Leave out the pictures, then reproduce the rest of the material exactly.

=== GIVEN DATA ===

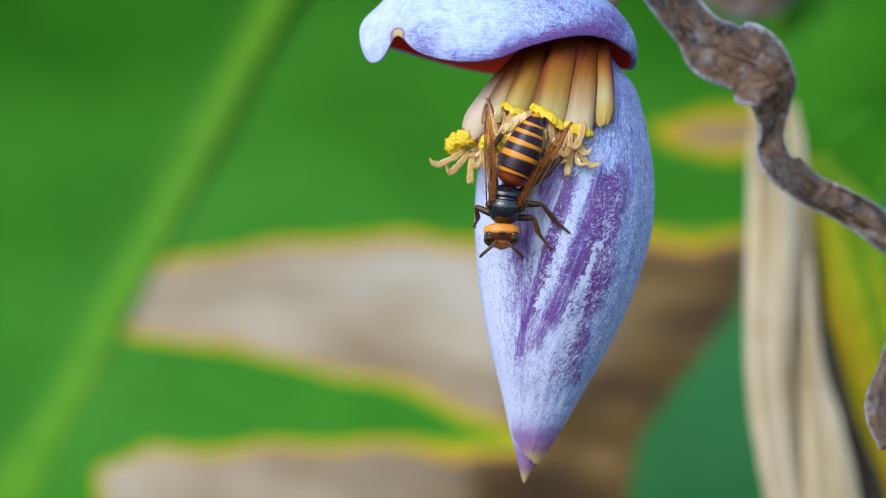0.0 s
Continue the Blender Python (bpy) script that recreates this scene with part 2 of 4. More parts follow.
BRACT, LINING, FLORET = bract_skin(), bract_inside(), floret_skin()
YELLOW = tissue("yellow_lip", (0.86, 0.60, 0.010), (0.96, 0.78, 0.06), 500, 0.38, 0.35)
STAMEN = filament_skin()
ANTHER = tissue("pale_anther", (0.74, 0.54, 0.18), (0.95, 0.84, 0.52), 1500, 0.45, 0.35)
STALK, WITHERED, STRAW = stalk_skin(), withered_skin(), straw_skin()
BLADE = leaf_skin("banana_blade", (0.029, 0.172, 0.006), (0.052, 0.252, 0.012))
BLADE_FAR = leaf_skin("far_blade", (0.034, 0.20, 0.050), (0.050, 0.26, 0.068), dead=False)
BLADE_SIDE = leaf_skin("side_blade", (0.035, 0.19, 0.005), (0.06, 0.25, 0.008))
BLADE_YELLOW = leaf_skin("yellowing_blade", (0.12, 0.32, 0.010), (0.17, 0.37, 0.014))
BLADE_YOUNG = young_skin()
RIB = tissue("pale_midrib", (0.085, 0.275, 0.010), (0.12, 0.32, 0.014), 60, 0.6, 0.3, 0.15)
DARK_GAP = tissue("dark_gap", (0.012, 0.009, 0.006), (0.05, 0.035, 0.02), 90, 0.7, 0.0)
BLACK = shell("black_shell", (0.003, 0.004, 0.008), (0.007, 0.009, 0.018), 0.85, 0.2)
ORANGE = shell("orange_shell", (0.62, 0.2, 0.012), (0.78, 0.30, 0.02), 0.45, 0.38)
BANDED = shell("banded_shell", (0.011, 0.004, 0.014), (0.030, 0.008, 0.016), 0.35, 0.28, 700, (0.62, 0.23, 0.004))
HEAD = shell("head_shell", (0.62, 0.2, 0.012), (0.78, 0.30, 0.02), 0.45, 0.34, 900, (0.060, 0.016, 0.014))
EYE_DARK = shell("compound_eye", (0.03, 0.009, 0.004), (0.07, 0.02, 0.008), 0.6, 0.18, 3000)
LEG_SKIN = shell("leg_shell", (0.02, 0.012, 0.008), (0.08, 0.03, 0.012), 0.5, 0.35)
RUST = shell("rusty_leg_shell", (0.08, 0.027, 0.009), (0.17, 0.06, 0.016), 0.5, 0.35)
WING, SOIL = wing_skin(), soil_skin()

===

**FINAL RESULT:**
0.0 s
Continue the Blender Python (bpy) script that recreates this scene with part 2 of 4. More parts follow.
BRACT, LINING, FLORET = bract_skin(), bract_inside(), floret_skin()
YELLOW = tissue("yellow_lip", (0.86, 0.60, 0.010), (0.96, 0.78, 0.06), 500, 0.38, 0.35)
STAMEN = filament_skin()
ANTHER = tissue("pale_anther", (0.74, 0.54, 0.18), (0.95, 0.84, 0.52), 1500, 0.45, 0.35)
STALK, WITHERED, STRAW = stalk_skin(), withered_skin(), straw_skin()
BLADE = leaf_skin("banana_blade", (0.029, 0.172, 0.006), (0.052, 0.252, 0.012))
BLADE_FAR = leaf_skin("far_blade", (0.034, 0.20, 0.050), (0.050, 0.26, 0.068), dead=False)
BLADE_SIDE = leaf_skin("side_blade", (0.035, 0.19, 0.005), (0.06, 0.25, 0.008))
BLADE_YELLOW = leaf_skin("yellowing_blade", (0.12, 0.32, 0.010), (0.17, 0.37, 0.014))
BLADE_YOUNG = young_skin()
RIB = tissue("pale_midrib", (0.085, 0.275, 0.010), (0.12, 0.32, 0.014), 60, 0.6, 0.3, 0.15)
DARK_GAP = tissue("dark_gap", (0.012, 0.009, 0.006), (0.05, 0.035, 0.02), 90, 0.7, 0.0)
BLACK = shell("black_shell", (0.003, 0.004, 0.008), (0.007, 0.009, 0.018), 0.85, 0.2)
ORANGE = shell("orange_shell", (0.62, 0.2, 0.012), (0.78, 0.30, 0.02), 0.45, 0.38)
BANDED = shell("banded_shell", (0.011, 0.004, 0.014), (0.030, 0.008, 0.016), 0.35, 0.28, 700, (0.62, 0.23, 0.004))
HEAD = shell("head_shell", (0.62, 0.2, 0.012), (0.78, 0.30, 0.02), 0.45, 0.34, 900, (0.060, 0.016, 0.014))
EYE_DARK = shell("compound_eye", (0.03, 0.009, 0.004), (0.07, 0.02, 0.008), 0.6, 0.18, 3000)
LEG_SKIN = shell("leg_shell", (0.02, 0.012, 0.008), (0.08, 0.03, 0.012), 0.5, 0.35)
RUST = shell("rusty_leg_shell", (0.08, 0.027, 0.009), (0.17, 0.06, 0.016), 0.5, 0.35)
WING, SOIL = wing_skin(), soil_skin()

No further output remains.